Thursday, October 9, 2008

quince jam

The squirrels seem to have learned that raw quinces are hard and sour and not very tasty, so they left my little quince tree unmolested this year and it made six quinces, enough for a batch of jam.

In years past I've made plain quince jam, apple-oolong-quince, and Nostradamus' quince jam (a recipe adapted from his jam book!). This year I made Christmasy jam from Mes Confitures--it's Christmasy because it has épices de pain d'épices, gingerbread spices with anise predominating.

I only had 1.1kg of quinces, enough for 85% of the recipe, but ended up with a nice batch of six half-pints.

Saturday, October 4, 2008

my cute new lunchbox

I got this cute new lunchbox at Uwajimaya's during Korean foods week, when all Lock & Lock containers were on sale. Inside it has three square air-tight locking containers, one of them with four lift-out dividers, and I can fit my little chopsticks case along the side.

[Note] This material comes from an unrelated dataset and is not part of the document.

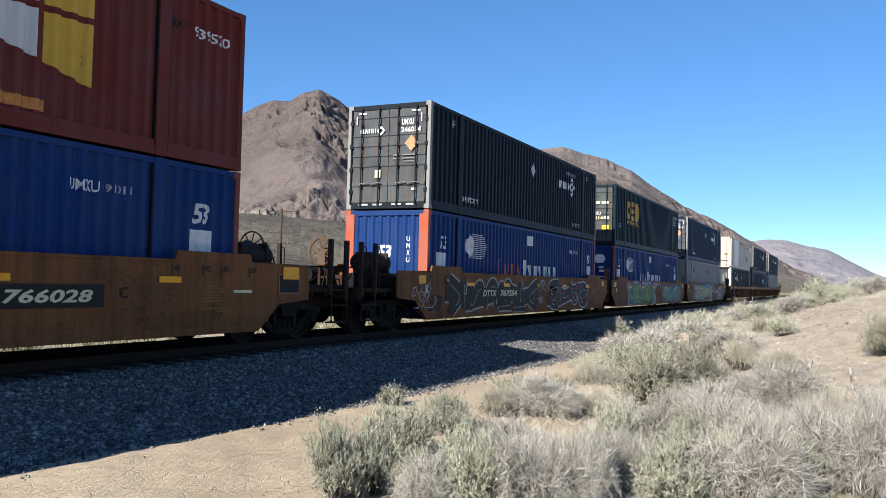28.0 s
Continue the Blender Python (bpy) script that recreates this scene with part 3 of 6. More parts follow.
def car_end(car, x, s, mat, trim, wheel):
    """An end platform that reaches out 3 m from the container; s is its way along x."""
    def deck():
        bm = box(0.2, 3.0, -1.25, 1.25, 1.00, 1.08)
        box(0.0, 3.2, -0.32, 0.32, 0.62, 1.02, bm)
        box(2.85, 3.0, -1.40, 1.40, 0.84, 1.10, bm)
        for k in range(5):
            box(0.4 + 0.5 * k, 0.46 + 0.5 * k, -1.2, 1.2, 0.90, 1.0, bm)
        return bm
    put("platform", "end_platform", deck, END_BROWN, car, (x, 0, 0), (0, 0, 0 if s > 0 else 180))
    stanchions(car, x + s * 2.9, s, END_BROWN)
    coupler(car, x + s * 3.0, s)
    def valve():
        return box(0.5, 1.2, -0.2, 0.5, 1.08, 1.45, bevel=0.05)
    def cylinder():
        bm = rod((0.7, -0.95, 1.38), (1.7, -0.95, 1.38), 0.19, None, 16)
        box(0.9, 1.5, -1.1, -0.8, 1.06, 1.3, bm, 0.03)
        return bm
    turn = (0, 0, 0 if s > 0 else 180)
    def grating():
        bm = bmesh.new()
        for k in range(15):
            box(0.15 + 0.19 * k, 0.19 + 0.19 * k, -1.36, -0.72, 1.11, 1.15, bm)
        for y in (-1.36, -1.04, -0.74):
            box(0.12, 2.95, y, y + 0.025, 1.10, 1.152, bm)
        return bm
    put("walkway", "walkway_grating", grating, WHEEL, car, (x, 0, 0), turn, "open steel grating walkway")
    def rail():
        return bent([(0.35, -1.36, 1.12), (0.35, -1.36, 1.62), (0.40, -1.36, 1.67), (2.2, -1.36, 1.67), (2.25, -1.36, 1.62), (2.25, -1.36, 1.12)], 0.017)
    if not trim:
        put("hand_rail", "end_hand_rail", rail, GRIME, car, (x, 0, 0), turn)
    put("hand_rail", "cross_rail", lambda: bent([(2.93, -1.3, 1.12), (2.93, -1.3, 1.56), (2.93, 1.25, 1.56), (2.93, 1.25, 1.12)], 0.017), GRIME, car, (x, 0, 0), turn)
    def hose():
        return bent([(3.0, 0.42, 0.74), (3.16, 0.44, 0.52), (3.36, 0.42, 0.36), (3.6, 0.38, 0.31), (3.84, 0.34, 0.34)], 0.028, None, 8)
    put("air_hose", "air_hose", hose, BLACK, car, (x, 0, 0), turn)
    put("brake_valve", "brake_valve", valve, GRIME, car, (x, 0, 0), turn)
    put("brake_cylinder", "brake_cylinder", cylinder, GRIME, car, (x, 0, 0), turn)
    for k, line in enumerate(([(0.1, -0.62, 1.14), (0.6, -0.60, 1.30), (1.1, -0.62, 1.24), (1.5, -0.66, 1.42), (2.0, -0.62, 1.20), (2.7, -0.50, 1.16)],
                              [(0.2, 0.70, 1.12), (0.5, 0.74, 1.52), (0.9, 0.70, 1.60), (1.3, 0.66, 1.34), (1.8, 0.72, 1.18)],
                              [(1.5, -0.3, 1.1), (1.6, -0.3, 1.66), (1.8, -0.25, 1.72), (2.0, -0.25, 1.1)])):
        put("brake_pipe", ("brake_pipe", k), lambda: bent(line, 0.017), GRIME, car, (x, 0, 0), turn)
    if trim:
        def cabinet():
            bm = box(-0.30, 0.72, -0.95, 0.95, 1.08, 1.40, bevel=0.05)
            box(0.35, 0.70, -1.1, -0.80, 1.2, 1.58, bm, 0.02)
            return bm
        put("end_cabinet", "end_cabinet", cabinet, END_BROWN, car, (x, 0, 0), (0, 0, 0 if s > 0 else 180))
        def drum():
            bm = lathe([(0.06, -0.72), (0.20, -0.68), (0.25, -0.58), (0.25, 0.58), (0.20, 0.68), (0.06, 0.72)], 20)
            bmesh.ops.rotate(bm, cent=(0, 0, 0), matrix=Matrix.Rotation(radians(90), 3, "Z"), verts=bm.verts)
            for q in (-0.4, 0.4):
                box(q - 0.03, q + 0.03, -0.265, 0.265, -0.36, 0.262, bm, 0.02)
            return bm
        put("air_reservoir", "end_reservoir", drum, END_BROWN, car, (x + s * 0.72, -0.35, 1.72), (0, 0, 0), "dark rusty air reservoir drum")
    if wheel:
        def hand_wheel():
            bm = bmesh.new()
            n, r = 24, 0.33
            bent([(0, r * math.cos(k * math.tau / n), r * math.sin(k * math.tau / n)) for k in range(n + 1)], 0.019, bm)
            for k in range(8):
                a = k * math.tau / 8 + 0.2
                rod((-0.03, 0.1 * math.cos(a), 0.1 * math.sin(a)), (0, r * math.cos(a), r * math.sin(a)), 0.013, bm)
            return bm
        def housing():
            bm = lathe([(0.05, -0.10), (0.15, -0.09), (0.17, -0.02), (0.16, 0.06), (0.10, 0.12), (0.05, 0.13)], 18)
            bmesh.ops.rotate(bm, cent=(0, 0, 0), matrix=Matrix.Rotation(radians(90), 3, "Z"), verts=bm.verts)
            box(-0.05, 0.16, -0.13, 0.13, -0.32, 0.02, bm, 0.03)
            return bm
        def stand():
            bm = box(-0.05, 0.05, -0.17, -0.09, 1.05, 2.02, bevel=0.012)
            box(-0.05, 0.05, 0.09, 0.17, 1.05, 2.02, bm, 0.012)
            for z in (1.3, 1.6):
                box(-0.035, 0.035, -0.10, 0.10, z, z + 0.05, bm)
            return bm
        put("brake_wheel_stand", "brake_stand", stand, END_BROWN, car, (x + s * 1.7, 0.4, 0))
        put("brake_housing", "brake_housing", housing, RUSTY_BAR, car, (x + s * 1.72, 0.4, 1.92), (0, 0, 0 if s > 0 else 180))
        put("brake_wheel", "brake_wheel", hand_wheel, SPINE_YELLOW if mat is CAR_ORANGE else GRIME, car, (x + s * 1.87, 0.4, 1.95), (0, 0, 0 if s > 0 else 180))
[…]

I can fit in lots of food without worrying about it leaking all over my knapsack on my way to work.

Here's my lunch from yesterday: potato cabbage buns, made similarly to my beet green pies, lettucey salad with Annie's Goddess Dressing in one of the tiny containers, and pomegranate-beet salad in the other tiny containers(it's better if it's not mixed up till the last minute).

Sunday, September 28, 2008

hot apple pie juice

I made another juice the other day which was yummy plus a way to use up an overripe banana. The recipe was from reFresh, a Canadian restaurant cookbook with a juice emphasis. I think you could make it with boughten apple juice, if you didn't feel like getting out and then washing your juicer, with results almost as good.

Juice 4 smallish apples, a 1/2" piece of ginger, and 1/2 a peeled lemon, yielding about 500ml of juice (or use premade apple juice, and squeeze the lemon in, and grate the ginger and squeeze the juice trough a little cloth). Run it through the blender with an old, blackened banana and a big pinch of cinnamon, then heat it on the stove till it's a nice temperature (or, if you have a hippie blender, you could just blend till it gets hot and save washing a pan).